• **Data shown**
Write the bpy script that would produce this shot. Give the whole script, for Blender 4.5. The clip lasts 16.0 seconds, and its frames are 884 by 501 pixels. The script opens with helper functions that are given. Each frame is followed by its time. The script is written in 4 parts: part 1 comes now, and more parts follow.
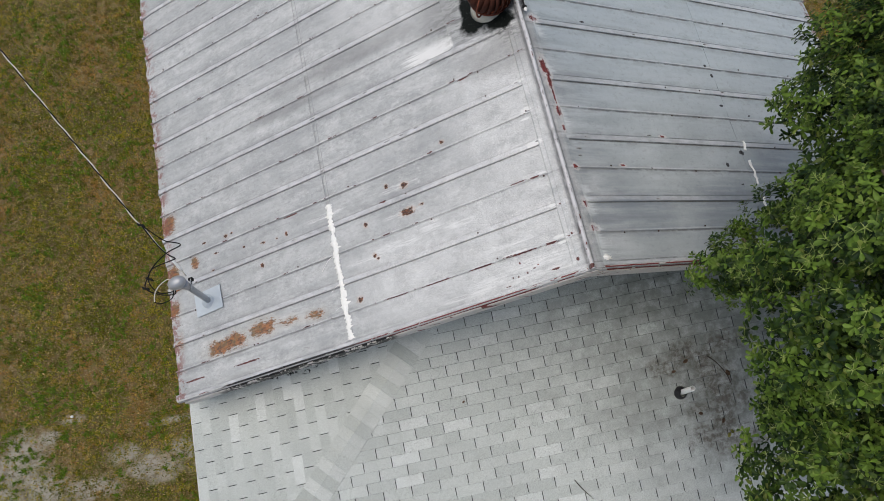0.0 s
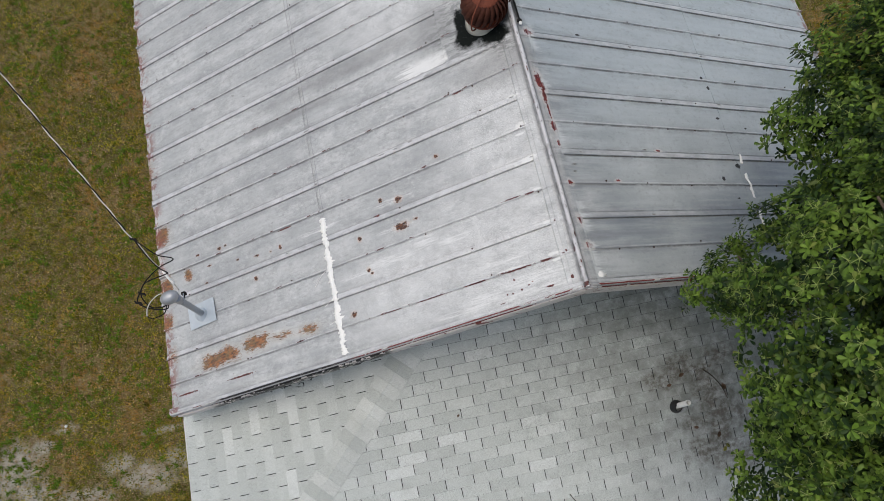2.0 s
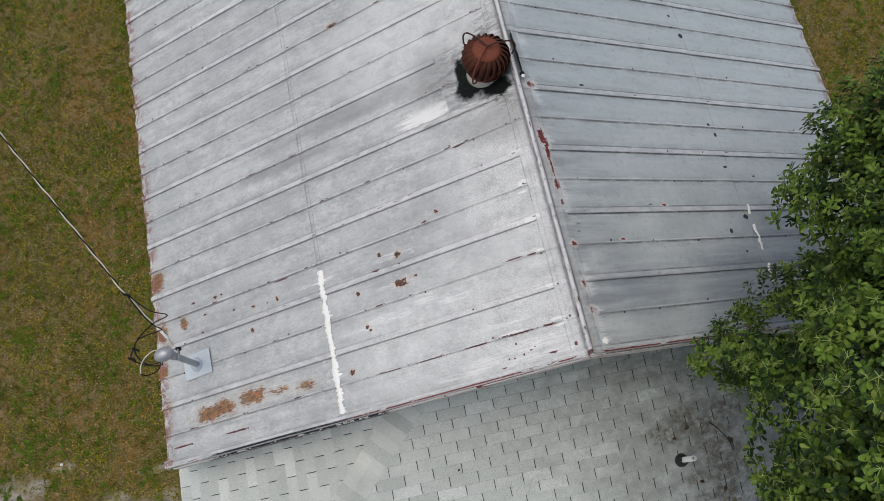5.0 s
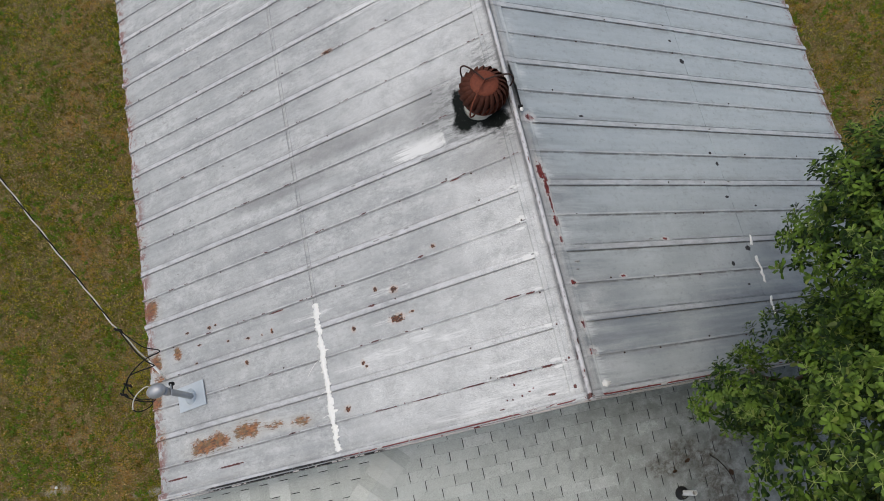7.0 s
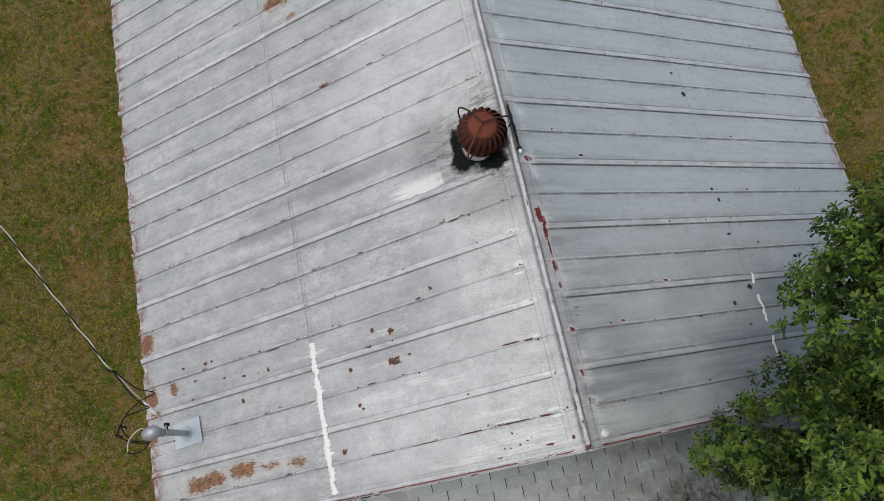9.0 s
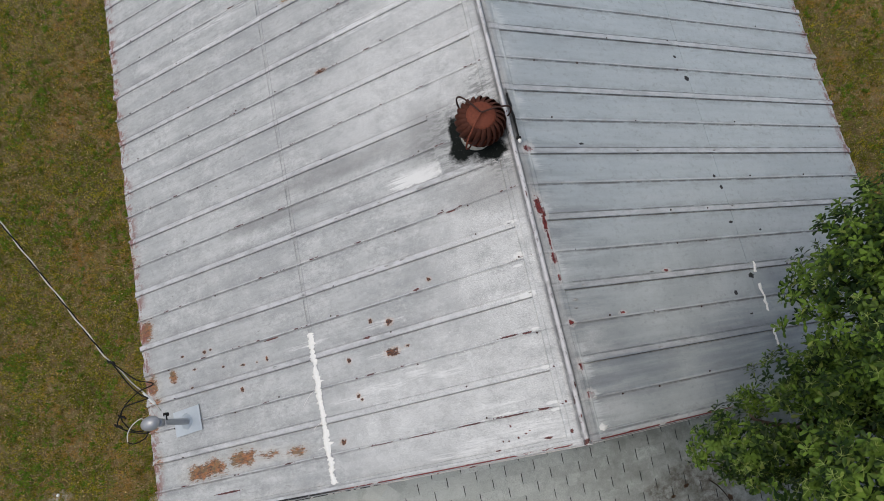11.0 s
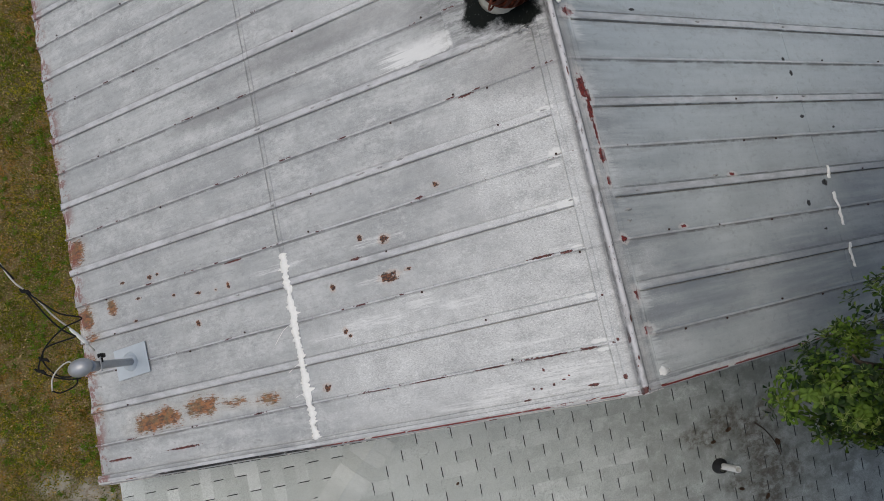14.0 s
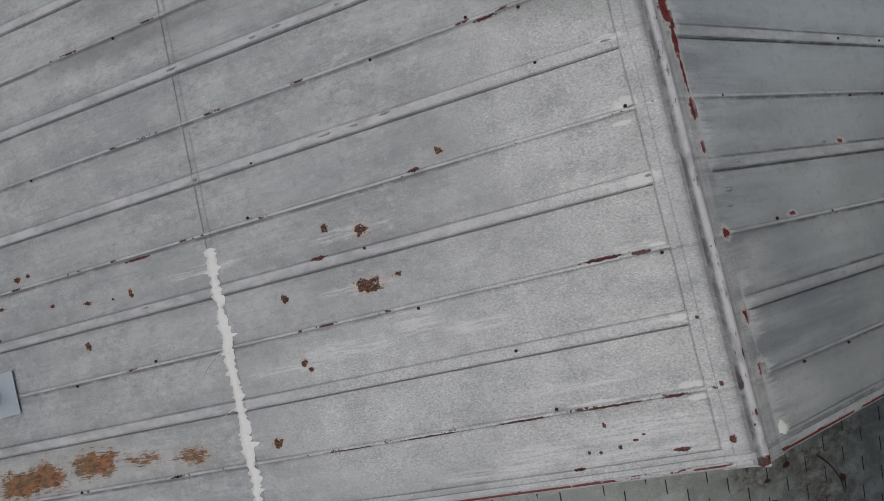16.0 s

• **Short task**
In your copy of the listing above, reproduce each line exactly and omit all pictures.

• **Answer to this task**
Write the bpy script that would produce this shot. Give the whole script, for Blender 4.5. The clip lasts 16.0 seconds, and its frames are 884 by 501 pixels. The script opens with helper functions that are given. Each frame is followed by its time. The script is written in 4 parts: part 1 comes now, and more parts follow.
0.0 s
2.0 s
5.0 s
7.0 s
9.0 s
11.0 s
14.0 s
16.0 s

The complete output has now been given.